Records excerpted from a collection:
>>>

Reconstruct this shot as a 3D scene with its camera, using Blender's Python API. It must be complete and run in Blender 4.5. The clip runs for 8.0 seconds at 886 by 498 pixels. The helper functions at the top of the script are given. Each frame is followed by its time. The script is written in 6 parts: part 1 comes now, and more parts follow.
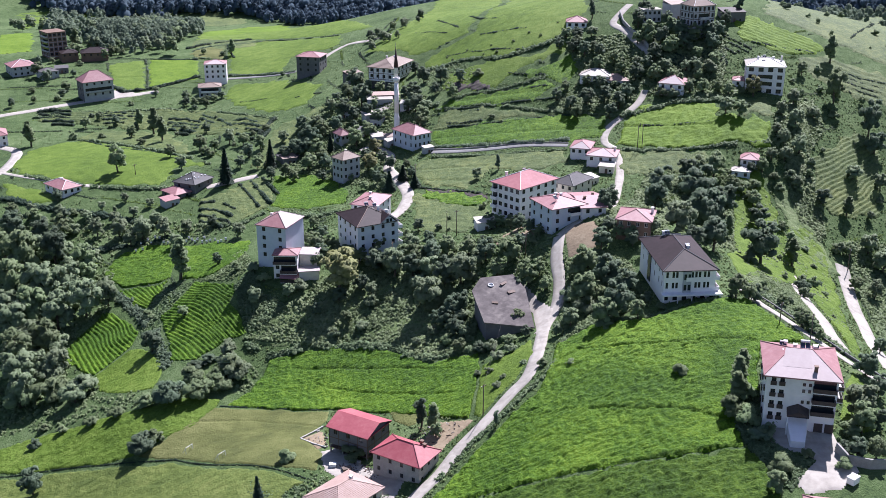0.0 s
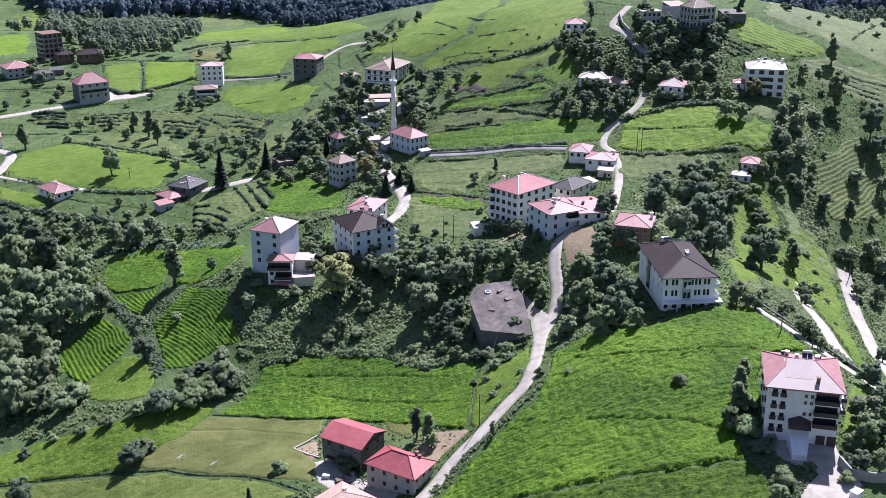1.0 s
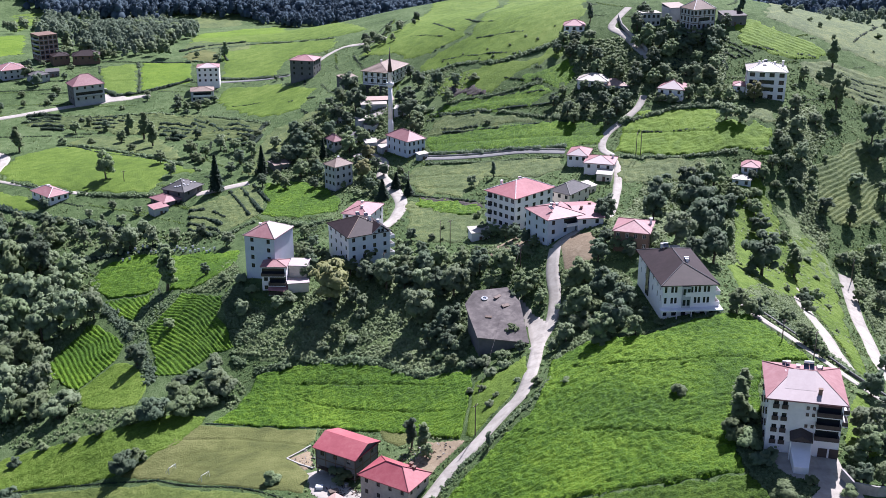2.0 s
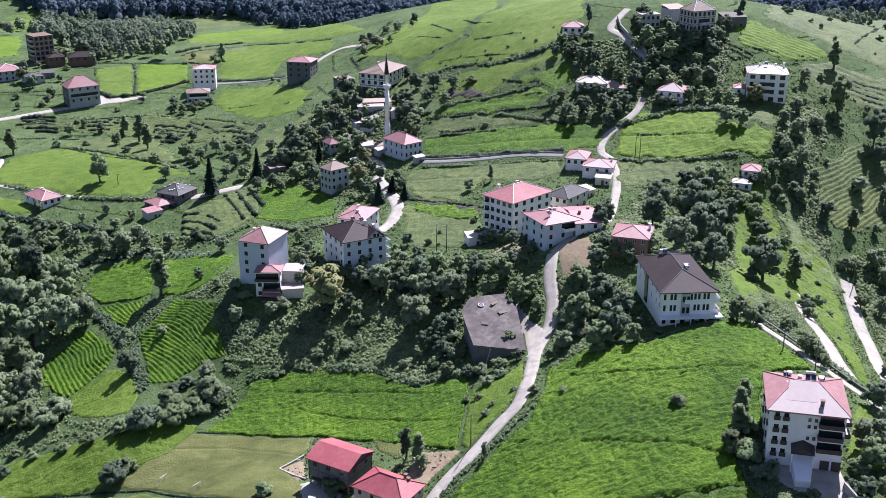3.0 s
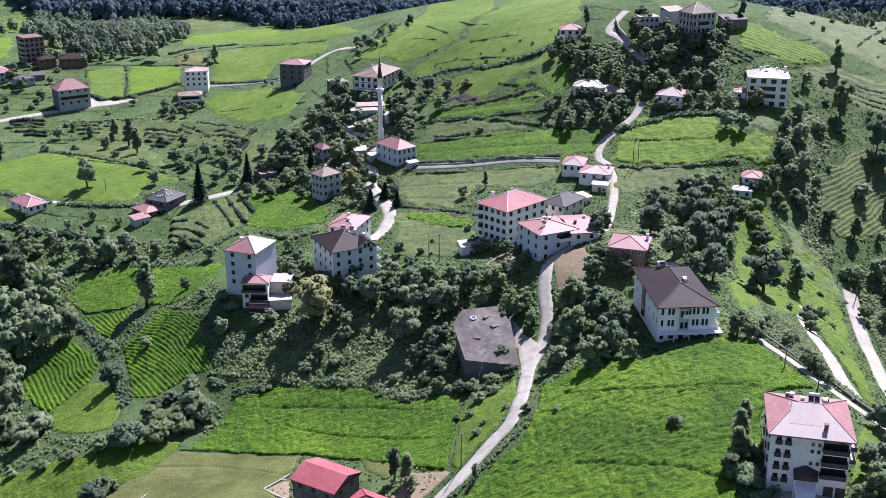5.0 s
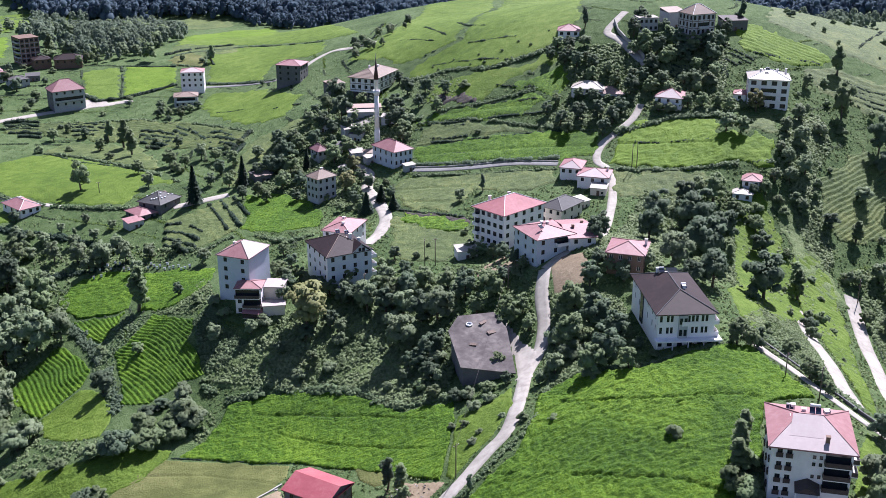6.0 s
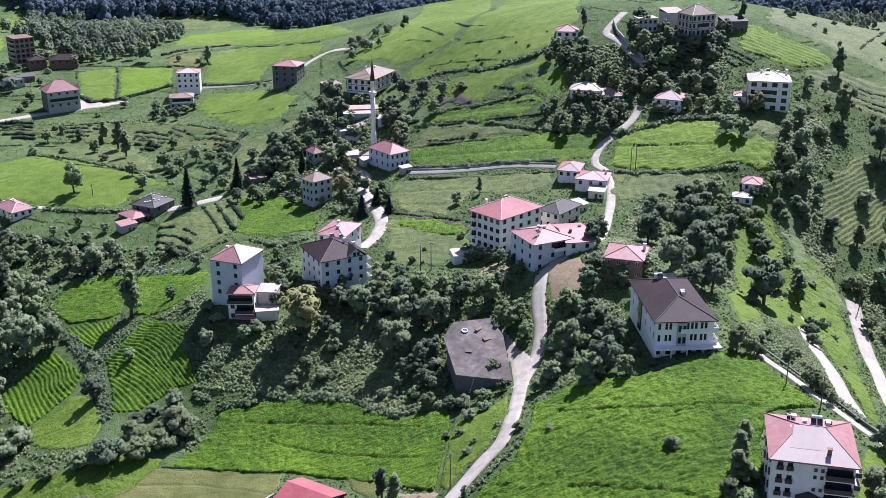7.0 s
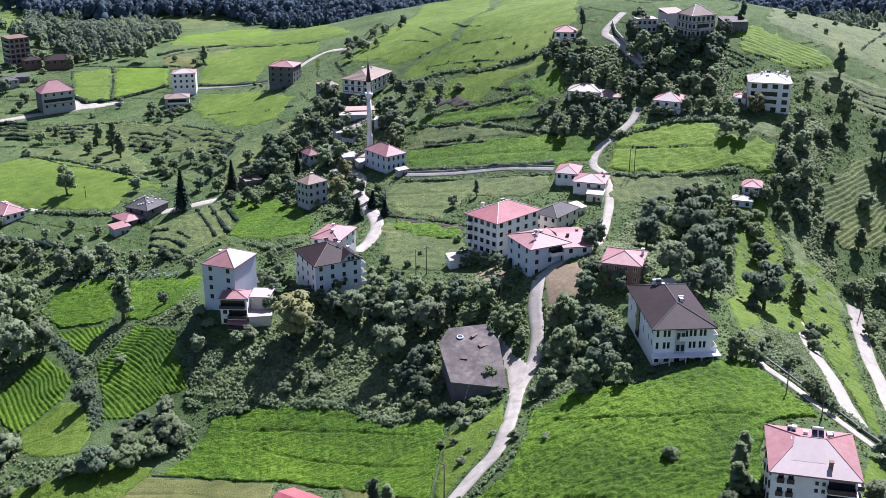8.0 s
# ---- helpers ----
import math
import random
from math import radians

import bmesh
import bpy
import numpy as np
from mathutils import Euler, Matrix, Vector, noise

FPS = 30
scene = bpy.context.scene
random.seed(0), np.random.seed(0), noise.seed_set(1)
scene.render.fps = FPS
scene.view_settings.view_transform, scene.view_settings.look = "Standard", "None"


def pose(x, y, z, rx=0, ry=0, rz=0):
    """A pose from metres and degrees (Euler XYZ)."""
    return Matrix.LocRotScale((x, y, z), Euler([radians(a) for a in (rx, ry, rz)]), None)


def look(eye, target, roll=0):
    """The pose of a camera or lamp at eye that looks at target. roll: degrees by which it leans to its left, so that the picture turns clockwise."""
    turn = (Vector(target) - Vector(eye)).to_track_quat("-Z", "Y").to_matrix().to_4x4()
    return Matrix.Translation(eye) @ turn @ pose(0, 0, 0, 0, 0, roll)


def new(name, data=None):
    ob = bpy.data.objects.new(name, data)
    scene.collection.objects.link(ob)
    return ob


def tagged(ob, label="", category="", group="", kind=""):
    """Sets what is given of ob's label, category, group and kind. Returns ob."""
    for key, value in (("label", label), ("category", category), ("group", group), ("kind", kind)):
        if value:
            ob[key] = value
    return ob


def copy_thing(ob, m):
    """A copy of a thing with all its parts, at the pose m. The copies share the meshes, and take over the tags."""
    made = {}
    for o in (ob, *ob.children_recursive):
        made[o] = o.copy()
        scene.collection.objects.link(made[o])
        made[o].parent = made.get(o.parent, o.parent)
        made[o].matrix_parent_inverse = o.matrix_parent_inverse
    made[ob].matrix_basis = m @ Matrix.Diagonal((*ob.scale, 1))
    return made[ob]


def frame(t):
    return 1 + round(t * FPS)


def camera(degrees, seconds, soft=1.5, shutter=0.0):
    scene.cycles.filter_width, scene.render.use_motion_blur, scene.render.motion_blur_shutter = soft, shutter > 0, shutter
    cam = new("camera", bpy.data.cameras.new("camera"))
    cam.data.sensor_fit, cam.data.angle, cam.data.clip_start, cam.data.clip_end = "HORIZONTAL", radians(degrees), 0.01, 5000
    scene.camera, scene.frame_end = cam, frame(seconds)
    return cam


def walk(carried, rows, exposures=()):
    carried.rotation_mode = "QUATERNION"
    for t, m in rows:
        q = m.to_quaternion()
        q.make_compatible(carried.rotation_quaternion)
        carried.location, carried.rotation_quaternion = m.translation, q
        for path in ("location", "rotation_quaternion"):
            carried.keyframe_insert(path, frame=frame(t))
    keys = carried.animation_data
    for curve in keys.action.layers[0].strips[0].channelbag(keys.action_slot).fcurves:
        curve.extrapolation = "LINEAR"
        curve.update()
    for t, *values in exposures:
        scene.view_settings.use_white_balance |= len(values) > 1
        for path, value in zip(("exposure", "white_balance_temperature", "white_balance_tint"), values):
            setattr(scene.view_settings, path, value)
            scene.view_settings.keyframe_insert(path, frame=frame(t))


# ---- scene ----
cam = camera(44.423, 8.0, soft=0.7)
PATH = [  # seconds, place, turn
    (0.0, 0.000, 0.000, 150.000, 69.5424, -0.0459, 0.0171),
    (0.5, 0.566, 2.453, 150.058, 69.5430, -0.0462, 0.0200),
    (1.0, 1.140, 4.903, 150.108, 69.5419, -0.0470, 0.0234),
    (1.5, 1.721, 7.347, 150.149, 69.5389, -0.0485, 0.0273),
    (2.0, 2.311, 9.787, 150.182, 69.5342, -0.0505, 0.0317),
    (2.5, 2.908, 12.223, 150.207, 69.5276, -0.0532, 0.0366),
    (3.0, 3.514, 14.655, 150.224, 69.5193, -0.0564, 0.0420),
    (3.5, 4.127, 17.082, 150.233, 69.5091, -0.0603, 0.0480),
    (4.0, 4.748, 19.505, 150.233, 69.4972, -0.0648, 0.0544),
    (4.5, 5.378, 21.923, 150.225, 69.4835, -0.0698, 0.0614),
    (5.0, 6.015, 24.337, 150.209, 69.4680, -0.0755, 0.0689),
    (5.5, 6.660, 26.746, 150.185, 69.4507, -0.0817, 0.0769),
    (6.0, 7.313, 29.152, 150.152, 69.4316, -0.0886, 0.0854),
    (6.5, 7.974, 31.552, 150.111, 69.4107, -0.0960, 0.0945),
    (7.0, 8.643, 33.949, 150.062, 69.3880, -0.1041, 0.1040),
    (7.5, 9.320, 36.341, 150.005, 69.3635, -0.1127, 0.1141),
    (8.0, 10.005, 38.728, 149.940, 69.3372, -0.1219, 0.1247),
]
walk(cam, [(t, pose(x, y, z, rx, ry, rz)) for t, x, y, z, rx, ry, rz in PATH], exposures=[(0.0, 0.93, 5680, 25), (8.0, 0.93, 5680, 25)])

# ---- light ----
SUN_FROM = Vector((0.29, 0.59, 0.75)).normalized()
world = bpy.data.worlds.new("world")
scene.world = world
world.use_nodes = True
sky = world.node_tree.nodes.new("ShaderNodeTexSky")
sky.sky_type, sky.sun_disc = "NISHITA", False
sky.sun_elevation = math.asin(SUN_FROM.z)
sky.sun_rotation = math.atan2(SUN_FROM.x, SUN_FROM.y)
world.node_tree.nodes["Background"].inputs["Strength"].default_value = 0.055
world.node_tree.links.new(sky.outputs["Color"], world.node_tree.nodes["Background"].inputs["Color"])
sun = new("sun", bpy.data.lights.new("sun", "SUN"))
sun.data.energy, sun.data.angle, sun.data.color = 5.3, radians(0.55), (1.0, 0.95, 0.86)
sun.matrix_world = look(SUN_FROM * 500, (0, 0, 0))


# ---- materials ----
def socket(node, *names):
    for n in names:
        if n in node.inputs:
            return node.inputs[n]


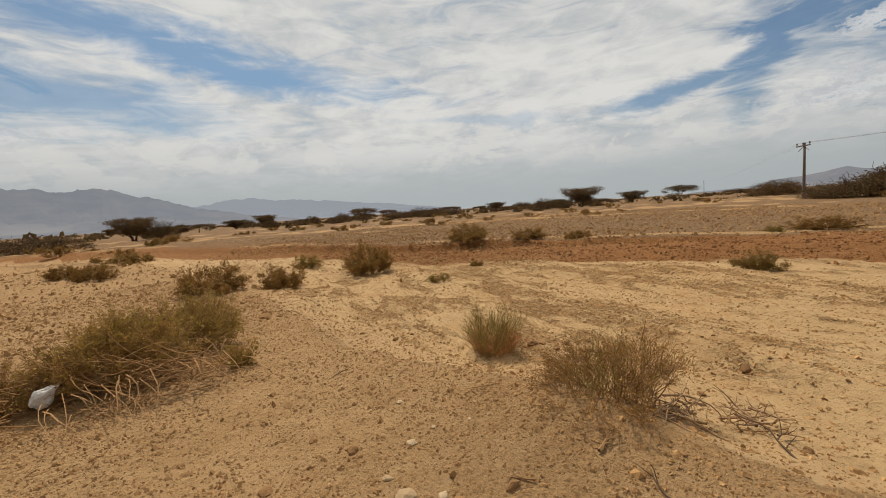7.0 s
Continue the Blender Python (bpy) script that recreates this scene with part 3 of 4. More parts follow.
def place_near_shrubs():
    # the large bush with its heap
    shrub(2.12, 7.45, "rounded olive-green bushy desert shrub", seed=10, wide=1.4, deep=1.15, high=0.68, stems=130, twigs=2200, leaves=17000, stem_r=0.006, leaf=0.0185, twig_mat=DRY_TWIG, leaf_mat=LEAF_OLIVE, ragged=0.22, hollow=0.5, spread=0.22)
    shrub(1.45, 6.68, "spreading olive-green desert shrub among dead branches", seed=11, wide=1.35, deep=1.0, high=0.60, stems=130, twigs=2000, leaves=14000, stem_r=0.006, leaf=0.0185, twig_mat=DRY_TWIG, leaf_mat=LEAF_OLIVE, ragged=0.3, hollow=0.5, spread=0.22)
    shrub(2.38, 6.35, "small olive-green seedling shrub on gravel", seed=12, wide=0.42, deep=0.38, high=0.26, stems=36, twigs=320, leaves=3200, stem_r=0.004, leaf=0.0135, twig_mat=DRY_TWIG, leaf_mat=LEAF_OLIVE, hollow=0.15)
    shrub(0.83, 6.80, "low brown shrub with thin dry twigs", seed=13, wide=1.5, deep=0.9, high=0.42, stems=120, twigs=2600, leaves=5000, stem_r=0.005, leaf=0.015, twig_mat=DRY_TWIG, leaf_mat=LEAF_DRY)
    branch_pile(1.31, 6.40)
    trash_bag(0.97, 6.34, height(0.97, 6.34) + 0.16)
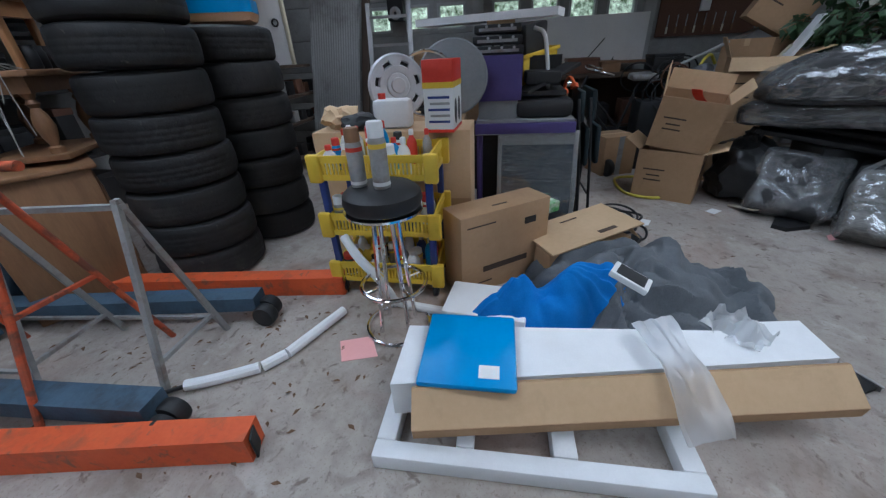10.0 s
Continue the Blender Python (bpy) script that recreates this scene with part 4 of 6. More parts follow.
for i in range(16):
    y = 0.10 + rng.uniform(0, 0.24)
    dep = rng.uniform(0.06, 0.40)
    part("strand", T(bend([(0.12, y - 0.03, 1.27), (0.04, y, 1.285 + rng.uniform(0, 0.03)), (-0.008, y, 1.262), (-0.02, y + rng.uniform(-0.04, 0.04), 1.26 - dep)], 4), 0.0025, 4), M_ROPE, tw)
for i, (x, y) in enumerate(((3.72, 1.90), (3.79, 1.94), (3.86, 1.97), (3.93, 2.00))):
    solid("jar", LA([(0.03, 0), (0.034, 0.01), (0.034, 0.08), (0.028, 0.09), (0.028, 0.11)], 16), M_BLACK, "small dark jar on the table", "jar", pose(x, y, 1.266))


# ---- on the tyre stacks beside the bureau ----
def carton(name, size, at, label, flaps=True, material=M_CARD, tape=True):
    w, d, h = size
    root = thing(name, label, "box", at)
    part("body", B((-w / 2, -d / 2, 0), (w / 2, d / 2, h), 0.004), material, root)
    if tape:
        part("tape", B((-w / 2 - 0.001, -0.025, h - 0.06), (w / 2 + 0.001, 0.025, h + 0.0015)), M_CARD_PALE, root)
    return root


cb = carton("cardboard_box", (0.33, 0.50, 0.27), pose(3.93, 1.49, 1.652, 0, 0, 33), "brown cardboard box with a white diamond label on the tyres")
part("diamond_label", B((-0.05, -0.0515, -0.05), (0.05, -0.05, 0.05), 0.0, pose(-0.166, -0.1 + 0.25, 0.13, 0, 0, -90) @ pose(0, 0.05, 0, 0, 45, 0)), M_PAPER, cb)
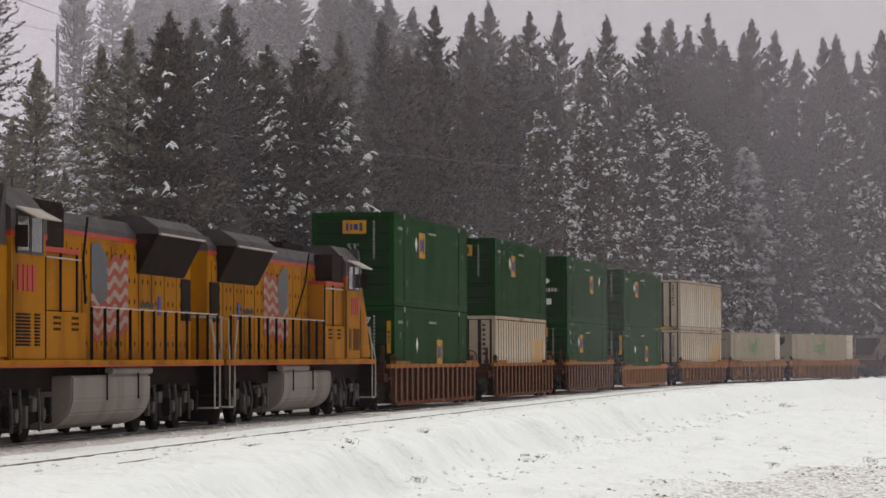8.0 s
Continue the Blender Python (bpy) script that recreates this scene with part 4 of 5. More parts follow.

<<<

Task prompt:
Restate, line by line and word for word, everything from the top of the material through the line that contains "scene = bpy.context.scene". Leave pictures out.

Solution for this exercise:
Reconstruct this shot as a 3D scene with its camera, using Blender's Python API. It must be complete and run in Blender 4.5. The clip runs for 8.0 seconds at 886 by 498 pixels. The helper functions at the top of the script are given. Each frame is followed by its time. The script is written in 6 parts: part 1 comes now, and more parts follow.
0.0 s
1.0 s
2.0 s
3.0 s
5.0 s
6.0 s
7.0 s
8.0 s
# ---- helpers ----
import math
import random
from math import radians

import bmesh
import bpy
import numpy as np
from mathutils import Euler, Matrix, Vector, noise

FPS = 30
scene = bpy.context.scene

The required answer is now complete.